§ Recorded data
************

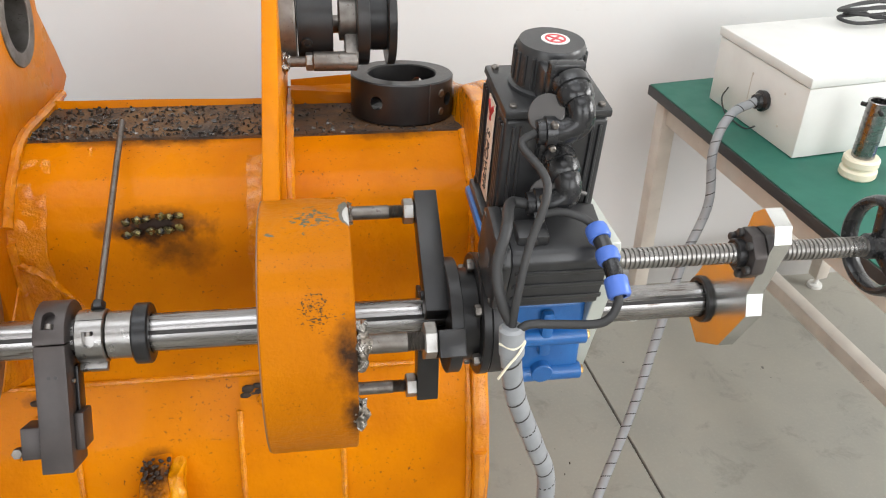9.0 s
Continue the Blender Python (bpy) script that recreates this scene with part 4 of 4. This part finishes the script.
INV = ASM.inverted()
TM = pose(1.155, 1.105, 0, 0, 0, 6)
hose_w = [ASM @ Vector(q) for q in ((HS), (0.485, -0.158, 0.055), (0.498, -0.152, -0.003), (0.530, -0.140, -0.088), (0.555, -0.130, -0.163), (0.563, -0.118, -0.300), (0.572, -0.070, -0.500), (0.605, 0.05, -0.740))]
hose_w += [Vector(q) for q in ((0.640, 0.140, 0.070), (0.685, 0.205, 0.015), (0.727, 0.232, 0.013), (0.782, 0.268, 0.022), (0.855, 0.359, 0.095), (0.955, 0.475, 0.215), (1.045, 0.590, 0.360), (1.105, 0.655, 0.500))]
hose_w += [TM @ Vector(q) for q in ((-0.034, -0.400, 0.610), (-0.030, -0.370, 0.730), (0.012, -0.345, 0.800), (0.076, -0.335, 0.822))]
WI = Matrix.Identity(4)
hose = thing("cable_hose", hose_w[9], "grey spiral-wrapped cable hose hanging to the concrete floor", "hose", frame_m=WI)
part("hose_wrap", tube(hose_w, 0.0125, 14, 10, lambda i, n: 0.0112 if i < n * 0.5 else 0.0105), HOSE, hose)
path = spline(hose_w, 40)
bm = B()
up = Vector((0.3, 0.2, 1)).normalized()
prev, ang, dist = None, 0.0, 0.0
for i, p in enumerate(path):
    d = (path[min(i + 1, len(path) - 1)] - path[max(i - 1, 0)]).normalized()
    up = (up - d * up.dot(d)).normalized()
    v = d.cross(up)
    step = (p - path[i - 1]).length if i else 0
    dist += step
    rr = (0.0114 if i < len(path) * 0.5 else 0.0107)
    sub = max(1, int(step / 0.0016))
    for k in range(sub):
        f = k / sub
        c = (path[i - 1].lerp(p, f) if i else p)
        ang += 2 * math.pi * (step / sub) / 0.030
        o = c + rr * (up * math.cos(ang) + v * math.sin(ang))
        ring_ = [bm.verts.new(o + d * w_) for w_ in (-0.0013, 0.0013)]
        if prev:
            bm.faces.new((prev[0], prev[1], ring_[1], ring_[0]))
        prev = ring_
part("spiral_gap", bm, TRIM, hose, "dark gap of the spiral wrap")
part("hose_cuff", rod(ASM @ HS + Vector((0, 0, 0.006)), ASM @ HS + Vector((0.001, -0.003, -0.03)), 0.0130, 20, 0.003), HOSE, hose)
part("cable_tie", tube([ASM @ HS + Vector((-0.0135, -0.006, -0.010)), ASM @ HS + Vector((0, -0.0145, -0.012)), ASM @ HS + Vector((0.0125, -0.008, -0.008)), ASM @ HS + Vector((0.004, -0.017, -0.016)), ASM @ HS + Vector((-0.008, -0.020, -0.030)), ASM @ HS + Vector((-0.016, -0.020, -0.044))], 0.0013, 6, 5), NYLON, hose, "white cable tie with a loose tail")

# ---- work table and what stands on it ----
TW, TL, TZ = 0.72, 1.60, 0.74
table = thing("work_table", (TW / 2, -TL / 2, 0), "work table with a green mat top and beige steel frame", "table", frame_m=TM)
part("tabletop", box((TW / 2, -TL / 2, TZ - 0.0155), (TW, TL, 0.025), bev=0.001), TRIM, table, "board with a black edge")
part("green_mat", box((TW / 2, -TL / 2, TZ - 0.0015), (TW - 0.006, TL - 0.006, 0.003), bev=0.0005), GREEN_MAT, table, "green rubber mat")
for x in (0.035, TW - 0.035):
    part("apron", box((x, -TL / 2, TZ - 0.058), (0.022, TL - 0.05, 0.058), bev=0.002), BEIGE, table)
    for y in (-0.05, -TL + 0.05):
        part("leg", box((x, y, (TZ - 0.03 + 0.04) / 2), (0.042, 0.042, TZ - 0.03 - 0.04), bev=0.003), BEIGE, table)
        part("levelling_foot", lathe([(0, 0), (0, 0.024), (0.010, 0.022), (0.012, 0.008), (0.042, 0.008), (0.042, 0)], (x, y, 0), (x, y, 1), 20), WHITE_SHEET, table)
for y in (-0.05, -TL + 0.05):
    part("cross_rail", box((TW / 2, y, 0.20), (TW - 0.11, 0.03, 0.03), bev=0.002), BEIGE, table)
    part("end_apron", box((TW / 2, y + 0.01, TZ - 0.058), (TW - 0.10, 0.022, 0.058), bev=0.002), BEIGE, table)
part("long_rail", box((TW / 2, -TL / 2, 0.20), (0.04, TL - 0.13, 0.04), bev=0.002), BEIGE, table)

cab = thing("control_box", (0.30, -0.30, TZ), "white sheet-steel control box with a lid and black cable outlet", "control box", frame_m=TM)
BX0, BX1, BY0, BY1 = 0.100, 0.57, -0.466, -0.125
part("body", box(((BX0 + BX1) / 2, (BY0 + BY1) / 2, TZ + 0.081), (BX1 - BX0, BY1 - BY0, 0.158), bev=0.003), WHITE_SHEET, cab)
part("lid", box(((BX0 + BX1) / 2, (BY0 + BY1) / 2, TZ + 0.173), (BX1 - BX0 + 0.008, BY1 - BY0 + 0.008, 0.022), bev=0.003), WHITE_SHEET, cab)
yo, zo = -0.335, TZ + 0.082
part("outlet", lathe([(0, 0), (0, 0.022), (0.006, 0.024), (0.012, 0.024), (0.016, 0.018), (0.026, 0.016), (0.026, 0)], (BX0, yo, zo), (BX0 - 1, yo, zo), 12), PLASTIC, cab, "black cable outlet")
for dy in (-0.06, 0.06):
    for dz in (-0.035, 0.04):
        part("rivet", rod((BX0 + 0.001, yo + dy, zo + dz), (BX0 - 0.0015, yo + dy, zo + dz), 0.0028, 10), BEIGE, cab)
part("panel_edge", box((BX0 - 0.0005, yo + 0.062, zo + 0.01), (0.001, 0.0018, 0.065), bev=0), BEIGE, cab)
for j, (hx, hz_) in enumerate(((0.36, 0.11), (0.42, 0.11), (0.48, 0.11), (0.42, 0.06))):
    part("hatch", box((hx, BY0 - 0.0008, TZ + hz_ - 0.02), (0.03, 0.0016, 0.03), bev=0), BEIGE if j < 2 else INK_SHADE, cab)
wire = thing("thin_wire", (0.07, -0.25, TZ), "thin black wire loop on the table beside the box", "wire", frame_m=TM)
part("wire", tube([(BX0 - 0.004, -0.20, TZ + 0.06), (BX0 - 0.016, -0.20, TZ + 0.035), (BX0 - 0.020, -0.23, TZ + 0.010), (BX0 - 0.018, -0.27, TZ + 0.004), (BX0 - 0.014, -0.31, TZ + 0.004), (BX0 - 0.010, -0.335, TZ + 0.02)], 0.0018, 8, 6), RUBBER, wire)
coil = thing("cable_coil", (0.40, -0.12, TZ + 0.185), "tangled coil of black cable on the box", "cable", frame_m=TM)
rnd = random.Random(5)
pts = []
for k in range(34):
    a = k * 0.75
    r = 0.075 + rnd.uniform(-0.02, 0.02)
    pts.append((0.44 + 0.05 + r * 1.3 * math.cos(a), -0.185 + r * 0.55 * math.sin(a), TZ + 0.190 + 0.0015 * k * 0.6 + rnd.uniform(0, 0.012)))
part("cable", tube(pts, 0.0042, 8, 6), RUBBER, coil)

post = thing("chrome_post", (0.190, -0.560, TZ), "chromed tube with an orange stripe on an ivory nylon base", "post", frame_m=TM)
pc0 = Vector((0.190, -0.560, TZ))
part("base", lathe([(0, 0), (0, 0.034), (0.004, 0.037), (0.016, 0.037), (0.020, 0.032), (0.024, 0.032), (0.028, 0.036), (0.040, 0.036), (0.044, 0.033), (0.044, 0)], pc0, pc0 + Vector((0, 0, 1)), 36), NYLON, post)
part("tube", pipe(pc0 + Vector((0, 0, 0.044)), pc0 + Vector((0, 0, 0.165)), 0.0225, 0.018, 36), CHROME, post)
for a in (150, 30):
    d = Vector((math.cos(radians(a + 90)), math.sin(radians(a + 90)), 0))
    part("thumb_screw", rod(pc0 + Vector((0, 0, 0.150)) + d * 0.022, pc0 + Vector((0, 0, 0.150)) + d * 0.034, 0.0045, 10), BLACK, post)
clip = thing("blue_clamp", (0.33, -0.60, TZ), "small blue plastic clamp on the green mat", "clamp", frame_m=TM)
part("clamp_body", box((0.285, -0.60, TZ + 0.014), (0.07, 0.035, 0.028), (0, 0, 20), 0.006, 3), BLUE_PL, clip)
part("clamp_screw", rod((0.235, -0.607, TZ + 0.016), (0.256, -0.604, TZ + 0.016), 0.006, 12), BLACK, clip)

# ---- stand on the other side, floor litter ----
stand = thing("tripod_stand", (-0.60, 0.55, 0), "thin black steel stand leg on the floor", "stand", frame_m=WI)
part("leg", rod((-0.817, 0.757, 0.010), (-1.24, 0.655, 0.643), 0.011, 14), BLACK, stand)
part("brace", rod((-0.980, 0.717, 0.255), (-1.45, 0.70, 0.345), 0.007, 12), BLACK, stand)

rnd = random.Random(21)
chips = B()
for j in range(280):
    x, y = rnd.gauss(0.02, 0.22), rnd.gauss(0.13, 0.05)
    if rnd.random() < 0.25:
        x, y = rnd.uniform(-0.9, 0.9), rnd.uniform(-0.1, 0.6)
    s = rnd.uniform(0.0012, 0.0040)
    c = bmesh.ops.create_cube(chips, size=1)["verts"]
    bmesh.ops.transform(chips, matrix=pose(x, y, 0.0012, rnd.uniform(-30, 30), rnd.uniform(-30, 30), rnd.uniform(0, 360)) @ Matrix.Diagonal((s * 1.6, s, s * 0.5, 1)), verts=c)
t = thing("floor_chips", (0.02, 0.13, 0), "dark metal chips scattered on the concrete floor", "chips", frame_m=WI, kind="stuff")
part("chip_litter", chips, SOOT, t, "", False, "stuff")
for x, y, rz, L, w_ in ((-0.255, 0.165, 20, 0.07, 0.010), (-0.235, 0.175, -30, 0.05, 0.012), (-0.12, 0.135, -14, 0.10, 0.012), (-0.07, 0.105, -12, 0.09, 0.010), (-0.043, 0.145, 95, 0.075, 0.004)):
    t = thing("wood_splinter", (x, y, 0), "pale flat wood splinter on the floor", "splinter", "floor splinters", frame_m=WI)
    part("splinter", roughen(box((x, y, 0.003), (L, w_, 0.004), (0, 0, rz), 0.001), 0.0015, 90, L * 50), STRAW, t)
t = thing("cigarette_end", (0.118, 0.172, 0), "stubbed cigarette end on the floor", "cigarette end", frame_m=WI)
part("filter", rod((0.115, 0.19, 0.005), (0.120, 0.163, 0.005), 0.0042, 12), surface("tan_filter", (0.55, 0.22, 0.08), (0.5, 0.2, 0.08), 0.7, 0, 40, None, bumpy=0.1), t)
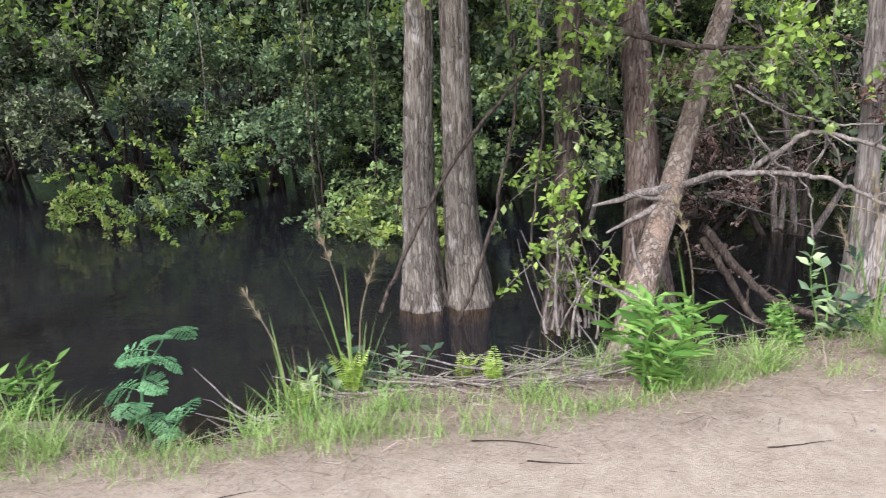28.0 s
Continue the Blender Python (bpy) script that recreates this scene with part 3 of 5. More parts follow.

************

§ Task details
Only the number is wanted: how many lines in the data include the string "Python"?

§ Result of the exercise
2